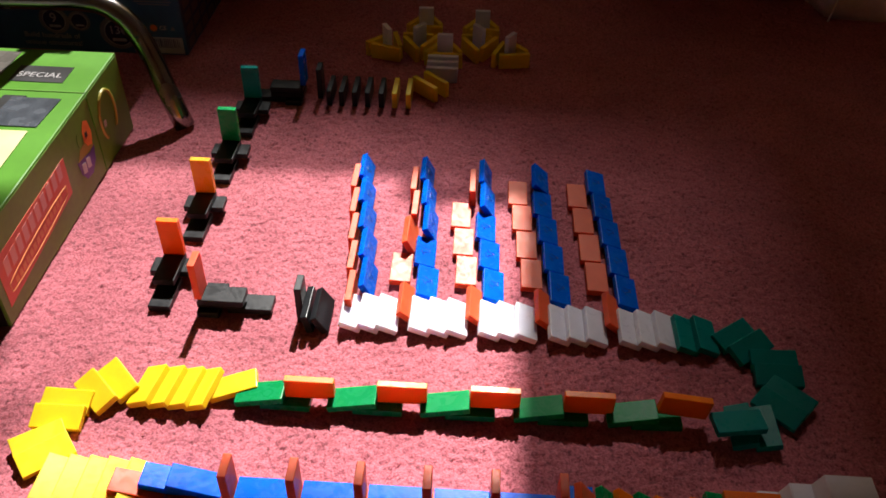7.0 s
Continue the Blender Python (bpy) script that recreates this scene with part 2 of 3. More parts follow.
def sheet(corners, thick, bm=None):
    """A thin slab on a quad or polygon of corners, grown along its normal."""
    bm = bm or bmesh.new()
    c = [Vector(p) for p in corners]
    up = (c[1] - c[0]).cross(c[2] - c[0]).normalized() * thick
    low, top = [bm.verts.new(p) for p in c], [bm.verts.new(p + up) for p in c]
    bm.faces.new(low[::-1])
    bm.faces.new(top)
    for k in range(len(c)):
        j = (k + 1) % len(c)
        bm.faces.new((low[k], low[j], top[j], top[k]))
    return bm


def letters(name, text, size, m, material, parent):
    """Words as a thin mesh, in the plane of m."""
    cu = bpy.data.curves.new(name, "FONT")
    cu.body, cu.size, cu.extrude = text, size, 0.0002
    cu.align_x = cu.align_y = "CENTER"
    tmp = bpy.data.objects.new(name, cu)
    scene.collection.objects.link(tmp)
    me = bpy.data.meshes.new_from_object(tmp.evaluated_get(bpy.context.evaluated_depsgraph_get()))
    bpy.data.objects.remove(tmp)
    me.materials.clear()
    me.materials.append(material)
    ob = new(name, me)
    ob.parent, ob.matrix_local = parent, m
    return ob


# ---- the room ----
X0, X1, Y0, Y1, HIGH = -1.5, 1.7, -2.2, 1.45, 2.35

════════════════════

Write out the data precisely as given, excluding the pictures.

### Answer below:
7.0 s
Continue the Blender Python (bpy) script that recreates this scene with part 2 of 3. More parts follow.
def sheet(corners, thick, bm=None):
    """A thin slab on a quad or polygon of corners, grown along its normal."""
    bm = bm or bmesh.new()
    c = [Vector(p) for p in corners]
    up = (c[1] - c[0]).cross(c[2] - c[0]).normalized() * thick
    low, top = [bm.verts.new(p) for p in c], [bm.verts.new(p + up) for p in c]
    bm.faces.new(low[::-1])
    bm.faces.new(top)
    for k in range(len(c)):
        j = (k + 1) % len(c)
        bm.faces.new((low[k], low[j], top[j], top[k]))
    return bm


def letters(name, text, size, m, material, parent):
    """Words as a thin mesh, in the plane of m."""
    cu = bpy.data.curves.new(name, "FONT")
    cu.body, cu.size, cu.extrude = text, size, 0.0002
    cu.align_x = cu.align_y = "CENTER"
    tmp = bpy.data.objects.new(name, cu)
    scene.collection.objects.link(tmp)
    me = bpy.data.meshes.new_from_object(tmp.evaluated_get(bpy.context.evaluated_depsgraph_get()))
    bpy.data.objects.remove(tmp)
    me.materials.clear()
    me.materials.append(material)
    ob = new(name, me)
    ob.parent, ob.matrix_local = parent, m
    return ob


# ---- the room ----
X0, X1, Y0, Y1, HIGH = -1.5, 1.7, -2.2, 1.45, 2.35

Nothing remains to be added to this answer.